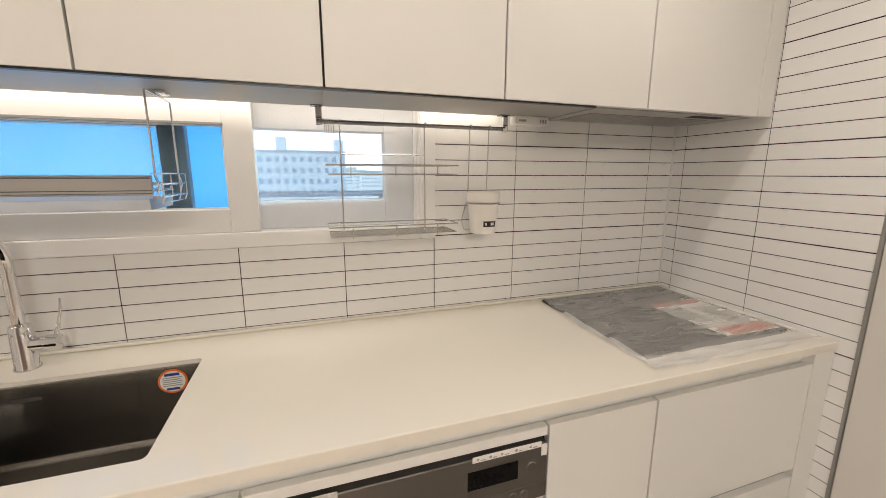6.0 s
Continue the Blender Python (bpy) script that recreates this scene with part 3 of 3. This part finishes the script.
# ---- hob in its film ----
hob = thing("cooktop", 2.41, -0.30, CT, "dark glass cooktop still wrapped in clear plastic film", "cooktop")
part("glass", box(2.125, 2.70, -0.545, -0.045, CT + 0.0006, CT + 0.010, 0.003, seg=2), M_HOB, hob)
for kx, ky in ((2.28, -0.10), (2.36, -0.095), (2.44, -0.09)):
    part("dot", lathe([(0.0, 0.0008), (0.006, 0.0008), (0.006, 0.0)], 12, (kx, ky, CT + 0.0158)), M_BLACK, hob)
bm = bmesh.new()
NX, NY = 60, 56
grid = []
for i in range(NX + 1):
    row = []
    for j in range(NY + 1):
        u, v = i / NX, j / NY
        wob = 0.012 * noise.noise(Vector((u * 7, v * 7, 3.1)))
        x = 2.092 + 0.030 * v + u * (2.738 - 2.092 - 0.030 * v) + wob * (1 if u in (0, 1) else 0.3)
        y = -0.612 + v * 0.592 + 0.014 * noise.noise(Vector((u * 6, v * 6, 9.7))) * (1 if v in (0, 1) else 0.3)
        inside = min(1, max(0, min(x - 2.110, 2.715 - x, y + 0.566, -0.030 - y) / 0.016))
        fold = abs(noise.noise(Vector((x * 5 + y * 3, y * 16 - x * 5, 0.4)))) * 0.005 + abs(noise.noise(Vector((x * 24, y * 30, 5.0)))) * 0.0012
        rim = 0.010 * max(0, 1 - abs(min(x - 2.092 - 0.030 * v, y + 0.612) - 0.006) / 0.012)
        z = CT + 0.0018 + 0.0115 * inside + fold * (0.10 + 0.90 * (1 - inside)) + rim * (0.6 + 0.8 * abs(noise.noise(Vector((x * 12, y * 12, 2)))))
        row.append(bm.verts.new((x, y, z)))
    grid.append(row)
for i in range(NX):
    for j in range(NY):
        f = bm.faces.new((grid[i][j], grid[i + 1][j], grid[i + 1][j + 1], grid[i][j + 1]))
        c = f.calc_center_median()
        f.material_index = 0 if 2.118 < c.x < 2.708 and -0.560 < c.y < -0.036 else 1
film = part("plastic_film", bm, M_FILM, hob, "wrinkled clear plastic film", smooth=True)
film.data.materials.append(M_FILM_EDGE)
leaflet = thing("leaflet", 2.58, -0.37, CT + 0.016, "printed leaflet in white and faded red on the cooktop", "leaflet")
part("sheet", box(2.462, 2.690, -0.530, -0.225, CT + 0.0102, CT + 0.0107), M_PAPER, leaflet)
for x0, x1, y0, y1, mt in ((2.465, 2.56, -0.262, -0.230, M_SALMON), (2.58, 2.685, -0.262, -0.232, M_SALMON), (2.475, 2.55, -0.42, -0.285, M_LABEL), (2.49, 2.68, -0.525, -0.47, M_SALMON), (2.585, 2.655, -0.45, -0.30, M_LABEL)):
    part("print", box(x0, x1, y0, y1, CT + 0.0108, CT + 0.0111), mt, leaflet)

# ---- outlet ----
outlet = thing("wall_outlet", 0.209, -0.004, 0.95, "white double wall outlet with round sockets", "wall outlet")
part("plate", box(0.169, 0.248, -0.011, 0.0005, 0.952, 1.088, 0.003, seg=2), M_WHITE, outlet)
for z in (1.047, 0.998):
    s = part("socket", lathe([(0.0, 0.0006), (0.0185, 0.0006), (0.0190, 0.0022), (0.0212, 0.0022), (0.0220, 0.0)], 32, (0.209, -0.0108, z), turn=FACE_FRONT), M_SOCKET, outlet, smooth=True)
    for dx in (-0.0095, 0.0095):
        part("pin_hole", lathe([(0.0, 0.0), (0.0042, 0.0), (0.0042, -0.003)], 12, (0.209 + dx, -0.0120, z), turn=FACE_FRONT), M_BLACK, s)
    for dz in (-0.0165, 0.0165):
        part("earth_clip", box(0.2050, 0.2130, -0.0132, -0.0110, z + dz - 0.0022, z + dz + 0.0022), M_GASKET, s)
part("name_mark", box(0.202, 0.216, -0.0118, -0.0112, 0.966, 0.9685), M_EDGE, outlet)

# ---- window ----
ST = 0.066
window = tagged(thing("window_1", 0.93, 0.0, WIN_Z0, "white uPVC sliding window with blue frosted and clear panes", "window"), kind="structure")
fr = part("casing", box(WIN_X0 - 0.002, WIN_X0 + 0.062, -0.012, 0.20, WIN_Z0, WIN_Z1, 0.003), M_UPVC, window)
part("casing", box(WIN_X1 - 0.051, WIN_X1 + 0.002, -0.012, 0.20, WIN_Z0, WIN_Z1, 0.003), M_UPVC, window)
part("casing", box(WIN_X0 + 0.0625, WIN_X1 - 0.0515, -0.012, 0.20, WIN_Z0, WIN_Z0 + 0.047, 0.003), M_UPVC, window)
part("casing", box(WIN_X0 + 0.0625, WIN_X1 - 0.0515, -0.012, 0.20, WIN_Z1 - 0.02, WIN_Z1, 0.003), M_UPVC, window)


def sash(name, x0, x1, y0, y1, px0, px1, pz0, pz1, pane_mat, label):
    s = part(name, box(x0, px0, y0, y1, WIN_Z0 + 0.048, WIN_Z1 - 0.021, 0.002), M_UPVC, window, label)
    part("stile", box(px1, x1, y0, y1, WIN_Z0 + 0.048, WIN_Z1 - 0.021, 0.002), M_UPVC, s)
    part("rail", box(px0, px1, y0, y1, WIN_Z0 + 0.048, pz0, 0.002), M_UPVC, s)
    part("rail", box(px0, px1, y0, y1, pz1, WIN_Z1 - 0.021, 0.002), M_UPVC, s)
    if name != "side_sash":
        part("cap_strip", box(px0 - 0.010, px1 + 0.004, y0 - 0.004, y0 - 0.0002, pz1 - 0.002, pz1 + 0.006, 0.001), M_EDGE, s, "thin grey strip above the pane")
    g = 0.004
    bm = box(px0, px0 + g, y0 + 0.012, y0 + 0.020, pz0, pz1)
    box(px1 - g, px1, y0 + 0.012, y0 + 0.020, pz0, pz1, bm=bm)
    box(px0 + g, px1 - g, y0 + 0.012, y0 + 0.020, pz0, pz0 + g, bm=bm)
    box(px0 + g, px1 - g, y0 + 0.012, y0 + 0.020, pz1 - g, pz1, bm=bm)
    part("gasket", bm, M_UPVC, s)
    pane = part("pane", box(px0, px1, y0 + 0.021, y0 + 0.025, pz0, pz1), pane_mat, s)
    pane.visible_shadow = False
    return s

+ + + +

• _Objective_:
Extract the full listing above verbatim; pictures are to be left out of the copy.

• _Exercise solution_:
6.0 s
Continue the Blender Python (bpy) script that recreates this scene with part 3 of 3. This part finishes the script.
# ---- hob in its film ----
hob = thing("cooktop", 2.41, -0.30, CT, "dark glass cooktop still wrapped in clear plastic film", "cooktop")
part("glass", box(2.125, 2.70, -0.545, -0.045, CT + 0.0006, CT + 0.010, 0.003, seg=2), M_HOB, hob)
for kx, ky in ((2.28, -0.10), (2.36, -0.095), (2.44, -0.09)):
    part("dot", lathe([(0.0, 0.0008), (0.006, 0.0008), (0.006, 0.0)], 12, (kx, ky, CT + 0.0158)), M_BLACK, hob)
bm = bmesh.new()
NX, NY = 60, 56
grid = []
for i in range(NX + 1):
    row = []
    for j in range(NY + 1):
        u, v = i / NX, j / NY
        wob = 0.012 * noise.noise(Vector((u * 7, v * 7, 3.1)))
        x = 2.092 + 0.030 * v + u * (2.738 - 2.092 - 0.030 * v) + wob * (1 if u in (0, 1) else 0.3)
        y = -0.612 + v * 0.592 + 0.014 * noise.noise(Vector((u * 6, v * 6, 9.7))) * (1 if v in (0, 1) else 0.3)
        inside = min(1, max(0, min(x - 2.110, 2.715 - x, y + 0.566, -0.030 - y) / 0.016))
        fold = abs(noise.noise(Vector((x * 5 + y * 3, y * 16 - x * 5, 0.4)))) * 0.005 + abs(noise.noise(Vector((x * 24, y * 30, 5.0)))) * 0.0012
        rim = 0.010 * max(0, 1 - abs(min(x - 2.092 - 0.030 * v, y + 0.612) - 0.006) / 0.012)
        z = CT + 0.0018 + 0.0115 * inside + fold * (0.10 + 0.90 * (1 - inside)) + rim * (0.6 + 0.8 * abs(noise.noise(Vector((x * 12, y * 12, 2)))))
        row.append(bm.verts.new((x, y, z)))
    grid.append(row)
for i in range(NX):
    for j in range(NY):
        f = bm.faces.new((grid[i][j], grid[i + 1][j], grid[i + 1][j + 1], grid[i][j + 1]))
        c = f.calc_center_median()
        f.material_index = 0 if 2.118 < c.x < 2.708 and -0.560 < c.y < -0.036 else 1
film = part("plastic_film", bm, M_FILM, hob, "wrinkled clear plastic film", smooth=True)
film.data.materials.append(M_FILM_EDGE)
leaflet = thing("leaflet", 2.58, -0.37, CT + 0.016, "printed leaflet in white and faded red on the cooktop", "leaflet")
part("sheet", box(2.462, 2.690, -0.530, -0.225, CT + 0.0102, CT + 0.0107), M_PAPER, leaflet)
for x0, x1, y0, y1, mt in ((2.465, 2.56, -0.262, -0.230, M_SALMON), (2.58, 2.685, -0.262, -0.232, M_SALMON), (2.475, 2.55, -0.42, -0.285, M_LABEL), (2.49, 2.68, -0.525, -0.47, M_SALMON), (2.585, 2.655, -0.45, -0.30, M_LABEL)):
    part("print", box(x0, x1, y0, y1, CT + 0.0108, CT + 0.0111), mt, leaflet)

# ---- outlet ----
outlet = thing("wall_outlet", 0.209, -0.004, 0.95, "white double wall outlet with round sockets", "wall outlet")
part("plate", box(0.169, 0.248, -0.011, 0.0005, 0.952, 1.088, 0.003, seg=2), M_WHITE, outlet)
for z in (1.047, 0.998):
    s = part("socket", lathe([(0.0, 0.0006), (0.0185, 0.0006), (0.0190, 0.0022), (0.0212, 0.0022), (0.0220, 0.0)], 32, (0.209, -0.0108, z), turn=FACE_FRONT), M_SOCKET, outlet, smooth=True)
    for dx in (-0.0095, 0.0095):
        part("pin_hole", lathe([(0.0, 0.0), (0.0042, 0.0), (0.0042, -0.003)], 12, (0.209 + dx, -0.0120, z), turn=FACE_FRONT), M_BLACK, s)
    for dz in (-0.0165, 0.0165):
        part("earth_clip", box(0.2050, 0.2130, -0.0132, -0.0110, z + dz - 0.0022, z + dz + 0.0022), M_GASKET, s)
part("name_mark", box(0.202, 0.216, -0.0118, -0.0112, 0.966, 0.9685), M_EDGE, outlet)

# ---- window ----
ST = 0.066
window = tagged(thing("window_1", 0.93, 0.0, WIN_Z0, "white uPVC sliding window with blue frosted and clear panes", "window"), kind="structure")
fr = part("casing", box(WIN_X0 - 0.002, WIN_X0 + 0.062, -0.012, 0.20, WIN_Z0, WIN_Z1, 0.003), M_UPVC, window)
part("casing", box(WIN_X1 - 0.051, WIN_X1 + 0.002, -0.012, 0.20, WIN_Z0, WIN_Z1, 0.003), M_UPVC, window)
part("casing", box(WIN_X0 + 0.0625, WIN_X1 - 0.0515, -0.012, 0.20, WIN_Z0, WIN_Z0 + 0.047, 0.003), M_UPVC, window)
part("casing", box(WIN_X0 + 0.0625, WIN_X1 - 0.0515, -0.012, 0.20, WIN_Z1 - 0.02, WIN_Z1, 0.003), M_UPVC, window)


def sash(name, x0, x1, y0, y1, px0, px1, pz0, pz1, pane_mat, label):
    s = part(name, box(x0, px0, y0, y1, WIN_Z0 + 0.048, WIN_Z1 - 0.021, 0.002), M_UPVC, window, label)
    part("stile", box(px1, x1, y0, y1, WIN_Z0 + 0.048, WIN_Z1 - 0.021, 0.002), M_UPVC, s)
    part("rail", box(px0, px1, y0, y1, WIN_Z0 + 0.048, pz0, 0.002), M_UPVC, s)
    part("rail", box(px0, px1, y0, y1, pz1, WIN_Z1 - 0.021, 0.002), M_UPVC, s)
    if name != "side_sash":
        part("cap_strip", box(px0 - 0.010, px1 + 0.004, y0 - 0.004, y0 - 0.0002, pz1 - 0.002, pz1 + 0.006, 0.001), M_EDGE, s, "thin grey strip above the pane")
    g = 0.004
    bm = box(px0, px0 + g, y0 + 0.012, y0 + 0.020, pz0, pz1)
    box(px1 - g, px1, y0 + 0.012, y0 + 0.020, pz0, pz1, bm=bm)
    box(px0 + g, px1 - g, y0 + 0.012, y0 + 0.020, pz0, pz0 + g, bm=bm)
    box(px0 + g, px1 - g, y0 + 0.012, y0 + 0.020, pz1 - g, pz1, bm=bm)
    part("gasket", bm, M_UPVC, s)
    pane = part("pane", box(px0, px1, y0 + 0.021, y0 + 0.025, pz0, pz1), pane_mat, s)
    pane.visible_shadow = False
    return s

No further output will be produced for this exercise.